===== INFORMATION PROVIDED

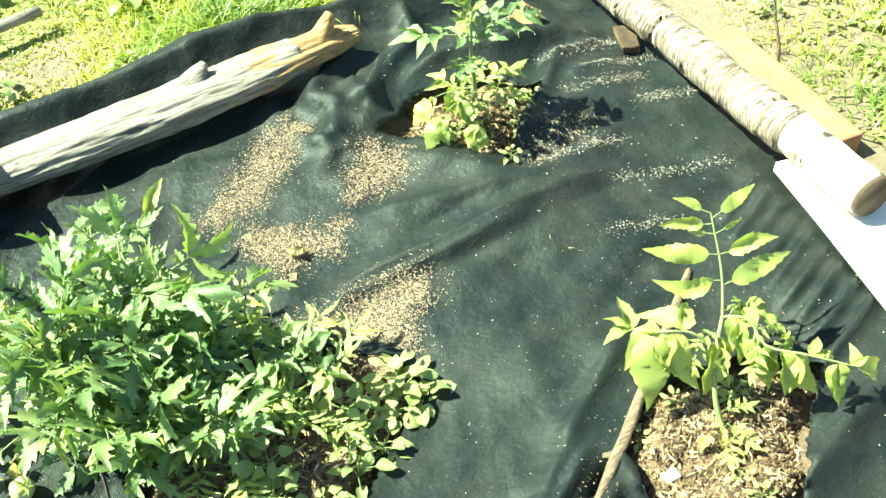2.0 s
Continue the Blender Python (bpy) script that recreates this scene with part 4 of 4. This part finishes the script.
# ---- loose matter ----
def scraps(name, n, seed, place, length, thin, material, label, flat=0.5, category="debris", under=None):
    """Many small wedge-shaped bits in one mesh. place(rng) gives x, y, z."""
    rng = np.random.RandomState(seed)
    pos = np.array(place(rng, n))
    n = len(pos)
    ln = rng.uniform(length[0], length[1], n) * 0.5
    wd = ln * rng.uniform(thin[0], thin[1], n)
    ht = wd * rng.uniform(0.4, 1.0, n)
    az = rng.uniform(0, 2 * math.pi, n)
    tilt = rng.uniform(-flat, flat, n)
    d = np.stack([np.cos(az) * np.cos(tilt), np.sin(az) * np.cos(tilt), np.sin(tilt)], -1)
    s = np.stack([-np.sin(az), np.cos(az), np.zeros(n)], -1)
    u = np.cross(d, s)
    c = pos + np.array([0, 0, 1.0]) * (ht * 0.4)[:, None]
    pts = np.stack([c + d * ln[:, None], c + s * wd[:, None] * 0.8 - u * ht[:, None] * 0.5, c - s * wd[:, None] - u * ht[:, None] * 0.4, c - d * ln[:, None], c + u * ht[:, None]], 1)
    base = np.arange(n)[:, None] * 5
    tri = np.array([(0, 1, 4), (1, 3, 4), (3, 2, 4), (2, 0, 4), (0, 2, 1), (1, 2, 3)])
    faces = (base[:, :, None] + tri[None]).reshape(-1, 3)
    me = raw_mesh(name, pts.reshape(-1, 3).tolist(), faces.tolist(), material, False)
    if under:
        return part(name, me, None, under, label)
    return tagged(new(name, me), label, category, kind="stuff")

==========

Make an exact copy of the data, leaving its pictures out.

2.0 s
Continue the Blender Python (bpy) script that recreates this scene with part 4 of 4. This part finishes the script.
# ---- loose matter ----
def scraps(name, n, seed, place, length, thin, material, label, flat=0.5, category="debris", under=None):
    """Many small wedge-shaped bits in one mesh. place(rng) gives x, y, z."""
    rng = np.random.RandomState(seed)
    pos = np.array(place(rng, n))
    n = len(pos)
    ln = rng.uniform(length[0], length[1], n) * 0.5
    wd = ln * rng.uniform(thin[0], thin[1], n)
    ht = wd * rng.uniform(0.4, 1.0, n)
    az = rng.uniform(0, 2 * math.pi, n)
    tilt = rng.uniform(-flat, flat, n)
    d = np.stack([np.cos(az) * np.cos(tilt), np.sin(az) * np.cos(tilt), np.sin(tilt)], -1)
    s = np.stack([-np.sin(az), np.cos(az), np.zeros(n)], -1)
    u = np.cross(d, s)
    c = pos + np.array([0, 0, 1.0]) * (ht * 0.4)[:, None]
    pts = np.stack([c + d * ln[:, None], c + s * wd[:, None] * 0.8 - u * ht[:, None] * 0.5, c - s * wd[:, None] - u * ht[:, None] * 0.4, c - d * ln[:, None], c + u * ht[:, None]], 1)
    base = np.arange(n)[:, None] * 5
    tri = np.array([(0, 1, 4), (1, 3, 4), (3, 2, 4), (2, 0, 4), (0, 2, 1), (1, 2, 3)])
    faces = (base[:, :, None] + tri[None]).reshape(-1, 3)
    me = raw_mesh(name, pts.reshape(-1, 3).tolist(), faces.tolist(), material, False)
    if under:
        return part(name, me, None, under, label)
    return tagged(new(name, me), label, category, kind="stuff")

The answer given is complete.